We gain our experience of the world through our senses. Man is born with intellect, and through the senses that intellect is trained. The newborn baby possesses already some knowledge of touch acquired before birth, and this knowledge he afterward rapidly expands by constantly feeling his body over and over, as if in exploration of unknown territory. Later he acquires the faculties of hearing and seeing, and likewise of tasting and smelling. Now, these senses, five in number, are they which train the intellect. They are all very imperfect. Sight: but the greater part of the solar spectrum is invisible—that is to say, more rays which come to us from the sun are invisible than those which our eye can see. Hearing: but there are sounds so low and sounds so high that they are inaudible. Taste and smell: very imperfect. Touch: but there are millions of particles of dust to the square inch of the hand which we can not feel. Yet, even with these imperfect means of education, many men have reached the conclusion satisfactory to themselves that they are clever; but the wisest man knows nothing in comparison with perfect wisdom.
The whole of the known universe consists of matter in motion. All sensation, everything we know of the outside world, comes to us through motion. The motion sets up a movement in the nerve ending, on the skin, on the retina of the eye, or wherever the proper ending capable of receiving the particular motion may be situated. This motion is carried from the nerve ending along the nerve to the special central organ of the brain where it is interpreted. Light, sound, touch, taste, and smell are the only forms of motion we are capable of appreciating, because for each of these forms of motion we have a special apparatus which can receive, transmit, and interpret. There are other forms of motion which we can not appreciate—magnetism, for example—and this simply because we have no nervous mechanism which responds to that kind of motion. In like manner there can exist around us forces in infinite variety of which we have absolutely no knowledge whatsoever.
Now, is it not conceivable that, in the spirit after its severance from the flesh, our present imperfect senses may become perfect, and the influence of other now unthought-of sensations become possible? What the new sensations and the new life will be are unknown, unknowable. A man is born blind. He attains through touch, hearing, and the minor senses a certain amount of knowledge of the outside world, but his ideas of what really is must of necessity be absolutely and entirely different from our own.

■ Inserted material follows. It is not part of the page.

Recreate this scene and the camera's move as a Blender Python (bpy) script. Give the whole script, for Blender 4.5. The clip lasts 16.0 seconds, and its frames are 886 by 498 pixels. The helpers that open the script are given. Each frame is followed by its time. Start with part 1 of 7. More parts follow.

The operation for cataract is performed; the man can see, and is shown a familiar object—a book for example; but he can not say what it is; he must touch it first. His ideas of things undergo an immediate and radical change. So it will be at death with our ideas of heaven. The blind spirit, released from the influence of the flesh, passes into perfect understanding of infinite knowledge.
To my mind, the material view of life should have no terrors to believers in religion.